TASK TO COMPLETE :: Keep only the lines of the data below that contain "Python", and copy them.

## Begin PROVIDED ENTRIES

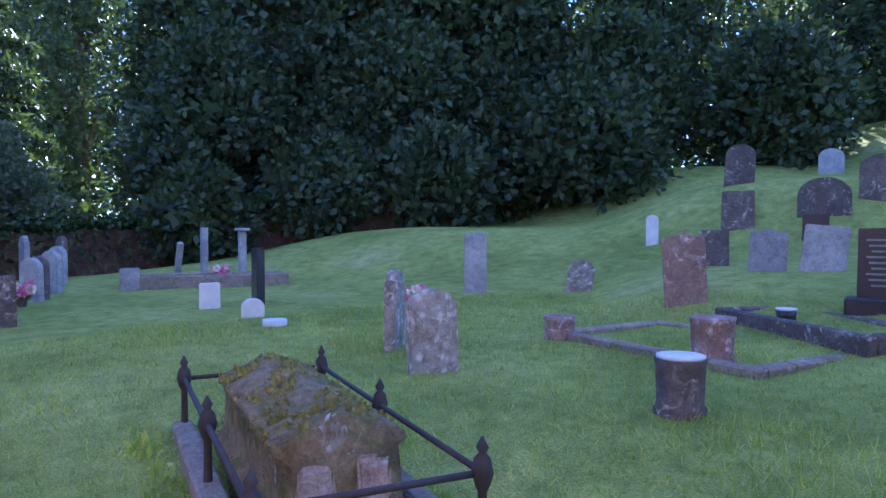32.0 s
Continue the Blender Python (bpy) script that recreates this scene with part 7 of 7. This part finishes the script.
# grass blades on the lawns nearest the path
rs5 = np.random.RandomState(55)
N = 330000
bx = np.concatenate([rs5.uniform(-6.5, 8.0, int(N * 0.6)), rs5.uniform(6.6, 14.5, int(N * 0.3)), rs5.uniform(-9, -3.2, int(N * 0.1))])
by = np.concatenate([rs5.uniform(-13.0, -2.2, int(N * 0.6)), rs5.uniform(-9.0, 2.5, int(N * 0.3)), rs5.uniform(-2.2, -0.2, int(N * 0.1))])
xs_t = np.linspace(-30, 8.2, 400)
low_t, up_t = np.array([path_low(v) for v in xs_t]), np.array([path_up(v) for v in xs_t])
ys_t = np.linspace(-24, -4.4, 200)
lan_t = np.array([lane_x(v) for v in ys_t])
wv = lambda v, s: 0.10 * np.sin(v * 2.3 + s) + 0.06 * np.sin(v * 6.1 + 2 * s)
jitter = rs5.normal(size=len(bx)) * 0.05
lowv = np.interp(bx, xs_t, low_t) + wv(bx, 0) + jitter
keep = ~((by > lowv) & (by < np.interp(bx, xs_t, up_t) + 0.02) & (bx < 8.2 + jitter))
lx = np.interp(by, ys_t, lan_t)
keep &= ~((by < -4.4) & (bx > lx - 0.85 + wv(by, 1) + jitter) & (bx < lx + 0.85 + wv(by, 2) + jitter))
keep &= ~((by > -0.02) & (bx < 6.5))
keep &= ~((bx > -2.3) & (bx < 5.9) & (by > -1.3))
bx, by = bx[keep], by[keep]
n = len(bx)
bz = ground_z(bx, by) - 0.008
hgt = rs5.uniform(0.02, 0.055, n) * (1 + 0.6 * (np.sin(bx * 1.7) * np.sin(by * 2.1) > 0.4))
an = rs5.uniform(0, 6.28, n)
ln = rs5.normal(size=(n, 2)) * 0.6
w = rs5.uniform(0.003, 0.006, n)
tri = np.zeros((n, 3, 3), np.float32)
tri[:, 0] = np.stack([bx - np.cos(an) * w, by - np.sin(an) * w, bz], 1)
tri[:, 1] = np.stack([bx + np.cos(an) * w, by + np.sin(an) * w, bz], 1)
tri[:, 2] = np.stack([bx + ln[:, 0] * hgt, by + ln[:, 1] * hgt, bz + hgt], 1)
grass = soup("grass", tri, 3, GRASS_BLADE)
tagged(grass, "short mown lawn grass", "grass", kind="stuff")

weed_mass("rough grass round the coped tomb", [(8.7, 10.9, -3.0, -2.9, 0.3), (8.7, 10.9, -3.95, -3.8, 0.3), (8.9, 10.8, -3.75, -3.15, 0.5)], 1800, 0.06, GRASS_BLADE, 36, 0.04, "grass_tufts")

## End PROVIDED ENTRIES
## Begin PROVIDED ENTRIES

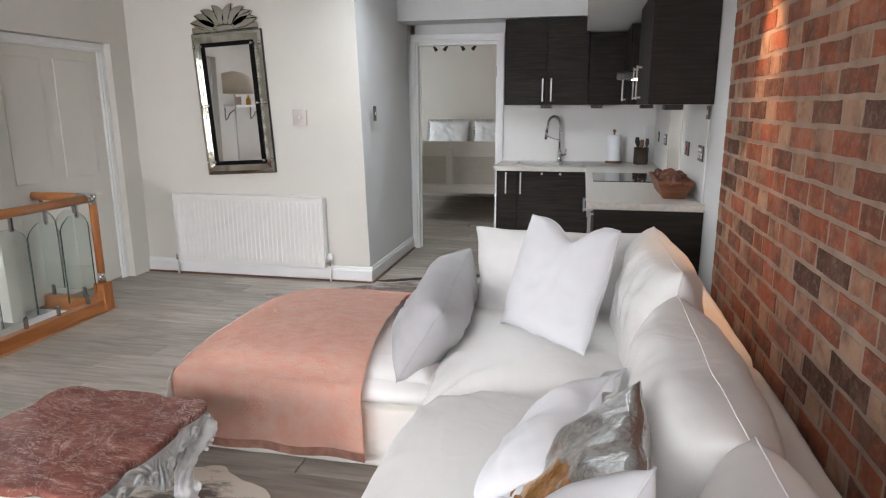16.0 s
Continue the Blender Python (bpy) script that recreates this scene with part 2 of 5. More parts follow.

## End PROVIDED ENTRIES

WRITTEN ANSWER ::
Continue the Blender Python (bpy) script that recreates this scene with part 7 of 7. This part finishes the script.
Continue the Blender Python (bpy) script that recreates this scene with part 2 of 5. More parts follow.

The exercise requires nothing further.